Familiarity is not merely linguistic. It is relational. It creates a bond. Not just social. Not just emotional. A bond of influence. A bond of shared movement. A bond that carries responsibility, sometimes even beyond this earth life.

On earth, we live side by side despite vast differences in maturity, character, discipline and spiritual development. The physical world allows this mixture. But inwardly, we do not all stand on the same step of spiritual maturity.

When two unequal persons form a close bond, something predictable happens. The stronger can descend. The weaker does not automatically rise. Growth does not occur through proximity. It occurs through individual effort. Where there is imbalance, the higher may be slowed, entangled or burdened. Rarely does the less mature ascend simply because intimacy was granted.

This is the real reason we should warn ourselves.

Over-familiarity dissolves healthy distance. It removes protective boundaries that were quietly serving us. It creates obligations we did not consciously choose. Later, these unseen ties become sources of tension, disappointment or spiritual stagnation.

This is not an argument for coldness. It is an argument for order.

Mature cultures understand this instinctively. Among the Yoruba of Western Nigeria, when an adult child has children, even parents often shift their mode of address. The son or daughter is no longer called simply by first name but as “Ade’s father” or “Moji’s mother.” The individual is addressed through the dignity of their new role. The relationship does not drift into casual familiarity. It is deliberately restructured around responsibility and honour.

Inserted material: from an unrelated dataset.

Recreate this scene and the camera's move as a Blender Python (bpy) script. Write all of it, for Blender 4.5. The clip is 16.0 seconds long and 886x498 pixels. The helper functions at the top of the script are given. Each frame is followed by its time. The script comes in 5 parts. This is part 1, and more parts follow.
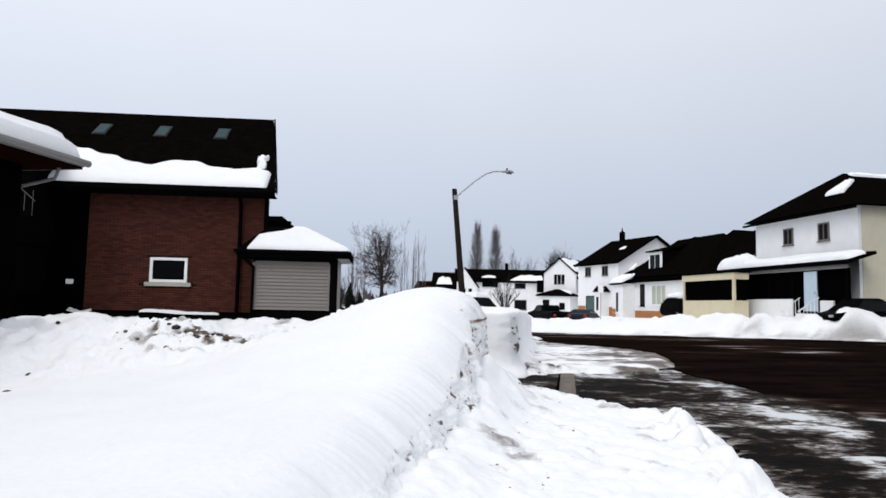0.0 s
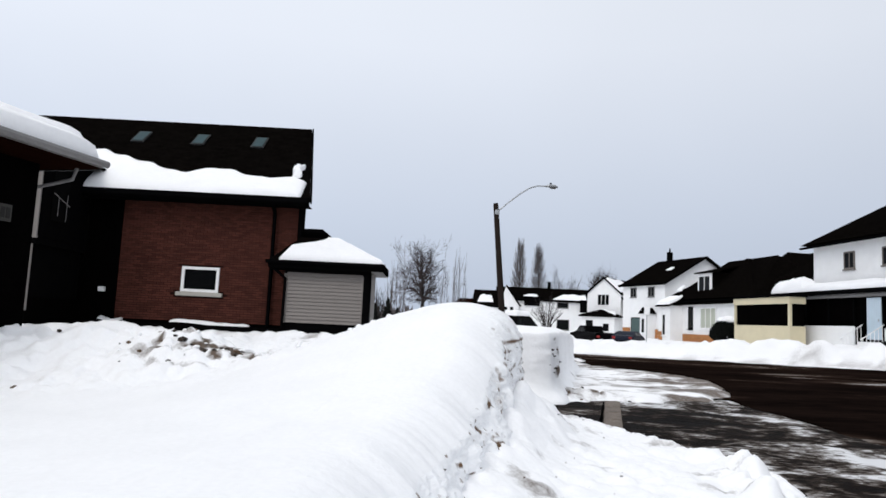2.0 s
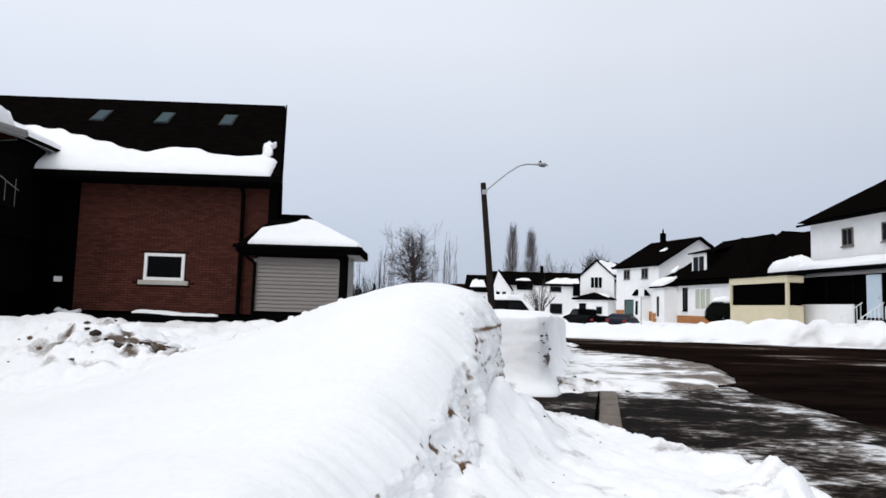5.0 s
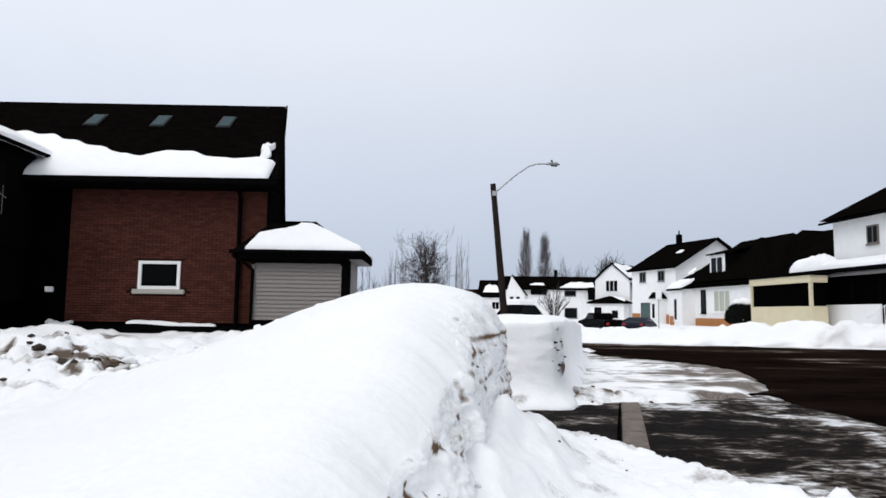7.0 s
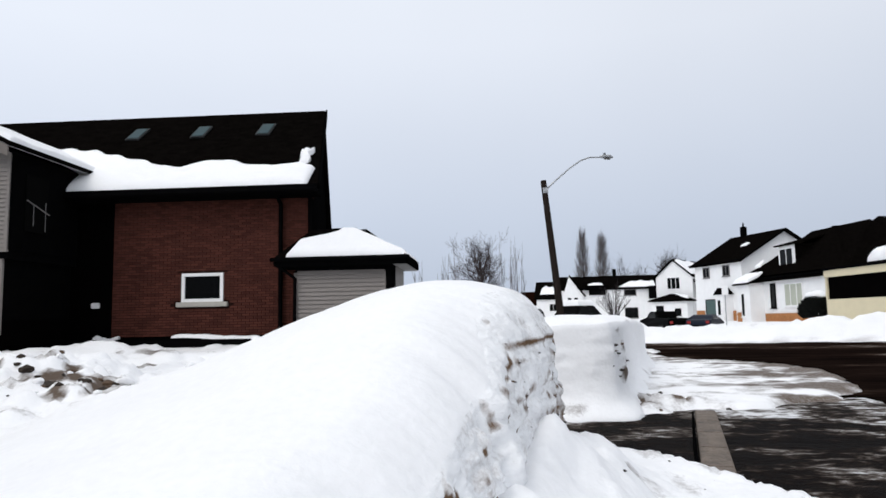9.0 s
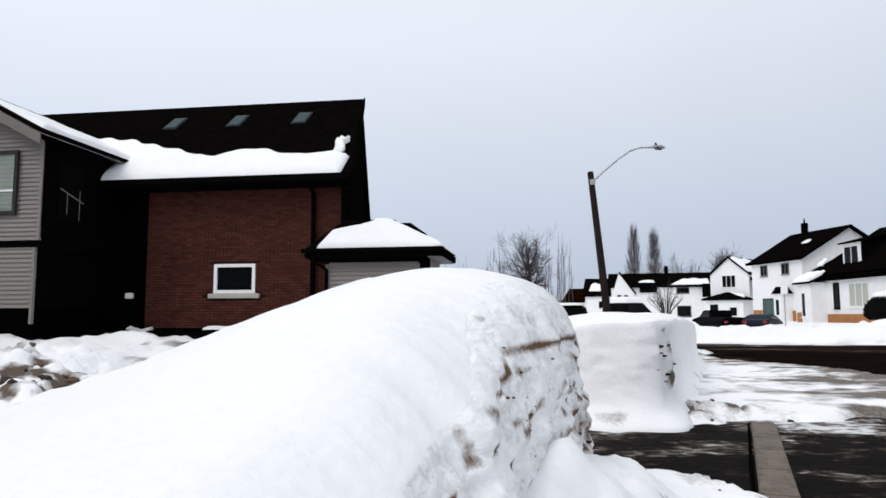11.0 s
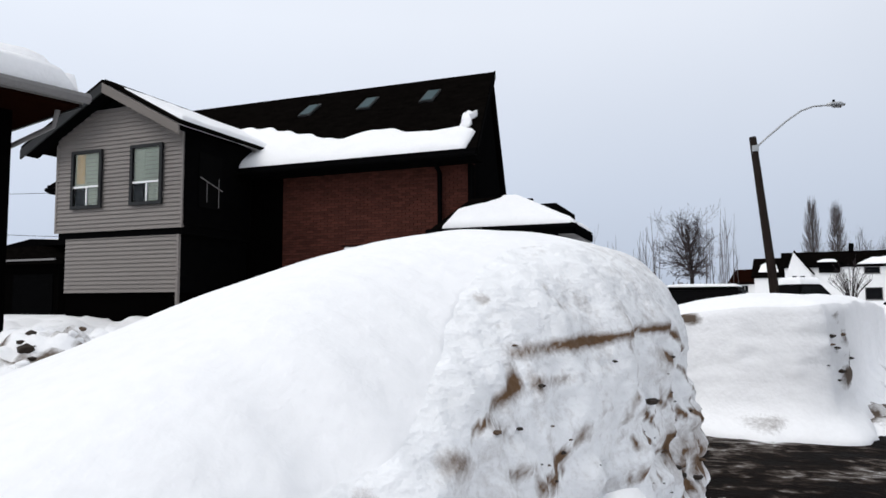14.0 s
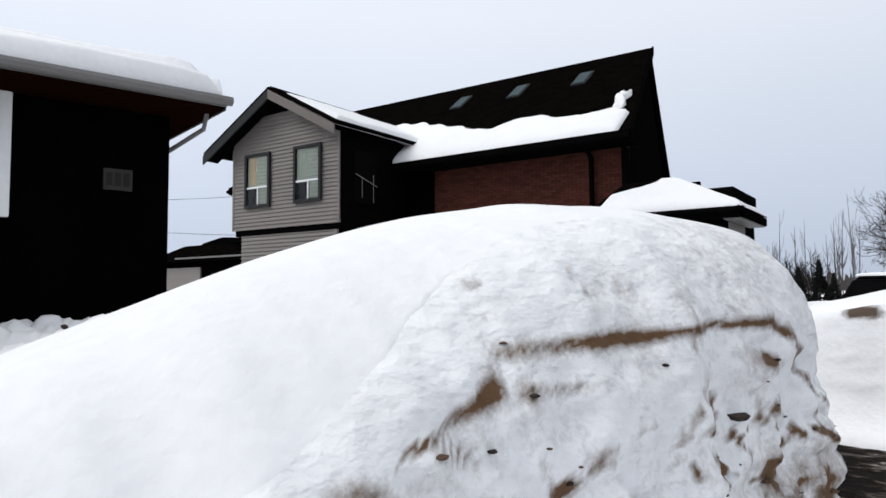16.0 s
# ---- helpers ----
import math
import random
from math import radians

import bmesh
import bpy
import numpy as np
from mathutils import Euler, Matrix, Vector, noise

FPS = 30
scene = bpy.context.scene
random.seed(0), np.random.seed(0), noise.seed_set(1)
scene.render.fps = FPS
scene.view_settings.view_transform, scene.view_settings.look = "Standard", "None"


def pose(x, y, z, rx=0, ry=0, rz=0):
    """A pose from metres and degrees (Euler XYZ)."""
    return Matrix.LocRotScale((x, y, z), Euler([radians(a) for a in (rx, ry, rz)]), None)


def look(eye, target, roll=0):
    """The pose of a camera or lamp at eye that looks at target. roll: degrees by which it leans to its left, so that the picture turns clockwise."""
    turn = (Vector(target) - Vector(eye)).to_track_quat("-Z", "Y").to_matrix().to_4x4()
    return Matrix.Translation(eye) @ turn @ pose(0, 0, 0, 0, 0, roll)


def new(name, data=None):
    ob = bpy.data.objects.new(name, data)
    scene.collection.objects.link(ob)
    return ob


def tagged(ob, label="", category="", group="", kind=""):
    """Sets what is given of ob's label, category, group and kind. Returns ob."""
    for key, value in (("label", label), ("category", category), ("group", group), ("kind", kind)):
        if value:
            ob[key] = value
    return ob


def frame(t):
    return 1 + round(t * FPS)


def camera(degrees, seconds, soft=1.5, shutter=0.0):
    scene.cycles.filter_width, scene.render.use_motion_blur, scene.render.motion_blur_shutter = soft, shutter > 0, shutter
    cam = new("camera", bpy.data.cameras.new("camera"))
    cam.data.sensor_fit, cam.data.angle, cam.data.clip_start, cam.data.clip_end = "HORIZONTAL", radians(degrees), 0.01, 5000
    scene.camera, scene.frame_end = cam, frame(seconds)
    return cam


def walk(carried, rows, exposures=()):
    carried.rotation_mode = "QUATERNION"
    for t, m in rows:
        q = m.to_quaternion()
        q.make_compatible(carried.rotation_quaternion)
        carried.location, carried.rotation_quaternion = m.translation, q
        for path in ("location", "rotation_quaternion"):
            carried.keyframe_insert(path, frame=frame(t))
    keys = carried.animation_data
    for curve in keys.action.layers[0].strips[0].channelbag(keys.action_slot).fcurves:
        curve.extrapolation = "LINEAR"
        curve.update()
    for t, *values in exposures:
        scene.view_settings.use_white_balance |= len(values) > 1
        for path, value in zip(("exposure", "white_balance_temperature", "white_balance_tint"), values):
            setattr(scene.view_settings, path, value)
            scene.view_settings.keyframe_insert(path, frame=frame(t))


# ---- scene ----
cam = camera(66.1, 16.0, 1.6)

PATH = [
    (0, (0.193, -4.582, 1.396), (0.36, -2.596, 1.563), 1.2),
    (0.5, (0.236, -4.328, 1.395), (0.359, -2.341, 1.578), 0.9),
    (1, (0.294, -4.136, 1.407), (0.341, -2.141, 1.548), 1.2),
    (1.5, (0.349, -3.884, 1.407), (0.39, -1.892, 1.576), 0.6),
    (2, (0.401, -3.651, 1.4), (0.441, -1.663, 1.613), 2.7),
    (2.5, (0.455, -3.438, 1.389), (0.533, -1.449, 1.58), 2.2),
    (3, (0.52, -3.206, 1.41), (0.625, -1.215, 1.572), 1.3),
    (3.5, (0.588, -2.971, 1.386), (0.713, -0.984, 1.574), 1.4),
    (4, (0.649, -2.735, 1.39), (0.748, -0.746, 1.582), 1.9),
    (6.5, (0.891, -1.541, 1.395), (0.921, 0.454, 1.535), 0.9),
    (7, (0.948, -1.278, 1.385), (0.971, 0.713, 1.576), 0.8),
    (7.5, (0.992, -1.047, 1.381), (0.929, 0.942, 1.582), 0.5),
    (8, (1.039, -0.824, 1.384), (0.94, 1.166, 1.558), -0.5),
    (8.5, (1.084, -0.574, 1.371), (0.966, 1.412, 1.577), -1.1),
    (11, (1.357, 0.502, 1.368), (1.076, 2.473, 1.562), -0.2),
    (11.5, (1.412, 0.688, 1.368), (1.106, 2.656, 1.544), -2.0),
    (12, (1.459, 0.9, 1.368), (1.099, 2.859, 1.548), -1.4),
    (12.5, (1.506, 1.098, 1.357), (1.053, 3.037, 1.542), 1.5),
    (13, (1.557, 1.31, 1.359), (1.062, 3.241, 1.521), 0.1),
    (13.5, (1.617, 1.466, 1.362), (1.014, 3.369, 1.481), -0.2),
    (14, (1.672, 1.646, 1.353), (0.957, 3.508, 1.501), -0.3),
    (14.5, (1.733, 1.787, 1.347), (0.893, 3.596, 1.491), -0.4),
    (15, (1.795, 1.92, 1.351), (0.869, 3.688, 1.468), -1.4),
    (15.5, (1.851, 2.039, 1.351), (0.832, 3.755, 1.475), -2.0),
    (16, (1.911, 2.171, 1.336), (0.762, 3.803, 1.464), -0.4),
]
walk(cam, [(t, look(eye, target, roll)) for t, eye, target, roll in PATH])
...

A new boundary is drawn, not to create distance, but to preserve order. Respect is formally established, and with it, the limits that protect both parties.

There is a profound difference between kindness and intimacy. Between goodwill and binding one another. Between respect and fusion.

When familiarity is offered too quickly, it often springs from emotional need, vanity or impatience. True strength does not rush toward closeness. It moves with clarity. It discerns character. It respects differences in depth and direction.

There is also a harder truth. Never live closely with someone you cannot respect. Respect is the foundation of every healthy union. Without it, familiarity degrades both parties. What began as warmth becomes irritation. What began as ease becomes entanglement.

That is why intimate forms of address and deep familiarity should be reserved for serious, committed relationships. Marriage is one such bond. There, closeness is intentional. It is binding. And what is binding must never be entered into lightly, because it carries weight, consequence and permanence.

We should not be eager to dissolve boundaries. We should not even be eager to ask for that dissolution. Let titles stand. Let space remain. Let respect breathe. If a deeper union is meant to form, it will do so deliberately, not impulsively.

In simple terms, guard your inner space. Do not bind yourself unnecessarily. Build relationships with intention, not haste.

Where there is order, there is harmony. Where there are boundaries, there is freedom. And where there is mutual respect and harmony, there is ascent.